Sleep Quietly in Your Beds

“Those who fail to learn from history are doomed to repeat it.” (Sir Winston Churchill)

For those who consider Russia’s relentless and unprovoked attack on the citizens of Ukraine as an unfortunate humanitarian crisis from which we are securely insulated in the scheme of things, it may serve well to remember what Neville Chamberlain learned too late—tyranny allows no room for isolation.

“On September 30, 1938, British Prime Minister Neville Chamberlain received a rowdy homecoming after signing a peace pact with Nazi Germany. For days, dread had blanketed London like a fog. Only a generation removed from the horrors of World War I, which had claimed nearly one million of its people, Britain was once again on the brink of armed conflict with Germany. Hitler, who had annexed Austria earlier in the year, had vowed to invade Czechoslovakia on October 1, 1938, to occupy the German-speaking Sudetenland region, a move toward the creation of a ‘greater Germany’ that could potentially ignite another conflagration among the great European powers.

Just two days before the deadline, Hitler agreed to meet in Munich with Chamberlain, Italian leader Benito Mussolini and French premier Edouard Daladier to discuss a diplomatic resolution to the crisis. The four leaders, without any input from Czechoslovakia in the negotiation, agreed to cede the Sudetenland to Hitler. Chamberlain also separately drafted a non-aggression pact between Britain and Germany that Hitler signed.

On a rainy autumn evening, thousands awaited the prime minister’s return at London’s Heston Aerodrome, and the thankful crowd cheered wildly as the door to his British Airways airplane opened. As raindrops fell on Chamberlain’s silver hair, he stepped onto the airport tarmac. He held aloft the nonaggression pact that had been inked by him and Hitler only hours before, and the flimsy piece of paper flapped in the breeze. The prime minister read to the nation the brief agreement that reaffirmed ‘the desire of our two peoples never to go to war with one another again.’

Summoned to Buckingham Palace to give a first-hand report to King George VI, Chamberlain was cheered on by thousands who lined the five-mile route from the airport. After his royal audience, Chamberlain returned to his official residence at No. 10 Downing Street. There a jubilant crowd shouted ‘Good old Neville’ and sang ‘For He’s a Jolly Good Fellow.’ From a second-floor window, Chamberlain addressed the crowd and invoked Prime Minister Benjamin Disraeli’s famous statement upon returning home from the Berlin Congress of 1878, ‘My good friends, this is the second time in our history that there has come back from Germany to Downing Street peace with honor. I believe it is peace for our time.’

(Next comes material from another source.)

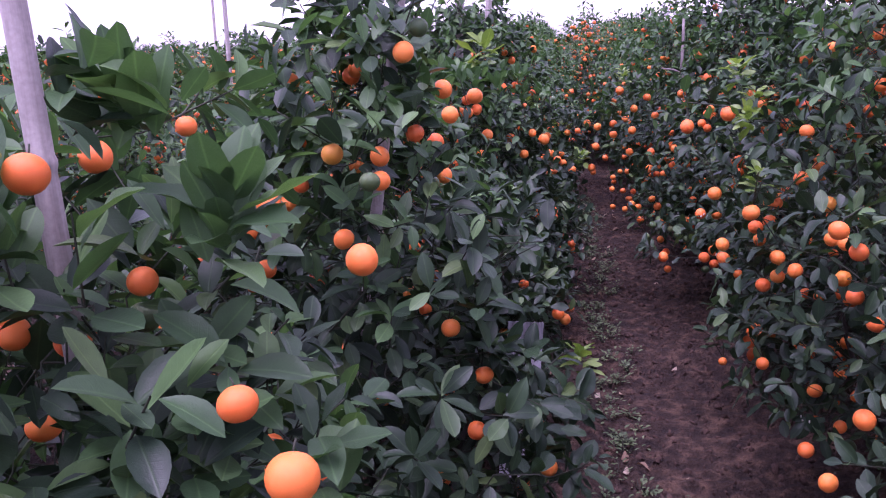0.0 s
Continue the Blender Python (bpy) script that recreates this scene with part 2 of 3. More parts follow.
LEAF_MESH = [one_leaf(v, f, LEAF) for v, f in FINE]
YOUNG_MESH = [one_leaf(v, f, YOUNG) for v, f in FINE]
FRESH_MESH = [one_leaf(v, f, FRESH_TOPLIT) for v, f in FINE]


def joined_leaves(name, mats, shapes, material_):
    """Many leaves as one mesh."""
    groups = [[] for _ in shapes]
    for i, m in enumerate(mats):
        groups[i % len(shapes)].append(m)
    vs, loops, totals, flats, off = [], [], [], [], 0
    for (tv, tf), ms in zip(shapes, groups):
        if not ms:
            continue
        a = np.array(ms, float)
        p = np.einsum("nij,kj->nki", a[:, :3, :3], tv) + a[:, None, :3, 3]
        vs.append(p.reshape(-1, 3))
        flat = np.concatenate([np.array(q) for q in tf])
        sizes = np.array([len(q) for q in tf])
        k, n = len(tv), len(ms)
        loops.append((flat[None, :] + (off + k * np.arange(n))[:, None]).ravel())
        totals.append(np.tile(sizes, n))
        flats.append(np.tile(tv[:, :2], (n, 1)))
        off += k * n
    vs, loops, totals = np.concatenate(vs), np.concatenate(loops), np.concatenate(totals)
    starts = np.concatenate([[0], np.cumsum(totals)[:-1]])
    me = bpy.data.meshes.new(name)
    me.vertices.add(len(vs))
    me.vertices.foreach_set("co", vs.ravel())
    me.loops.add(len(loops))
    me.loops.foreach_set("vertex_index", loops.astype(np.int32))
    me.polygons.add(len(totals))
    me.polygons.foreach_set("loop_start", starts.astype(np.int32))
    me.materials.append(material_)
    me.update(calc_edges=True)
    me.polygons.foreach_set("use_smooth", [True] * len(me.polygons))
    lay_uv(me, np.concatenate(flats), loops)
    return me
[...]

Then he added, ‘Now I recommend you to go home and sleep quietly in your beds.’ As Britain slept, the German army marched into Czechoslovakia in ‘peaceful conquest’ of the Sudetenland. The bombers did not roar over London that night, but they would come. In March 1939, Hitler annexed the rest of Czechoslovakia, and two days after the Nazis crossed into Poland on September 1, 1939, the prime minister again spoke to the nation, but this time to solemnly call for a British declaration of war against Germany and the launch of World War II.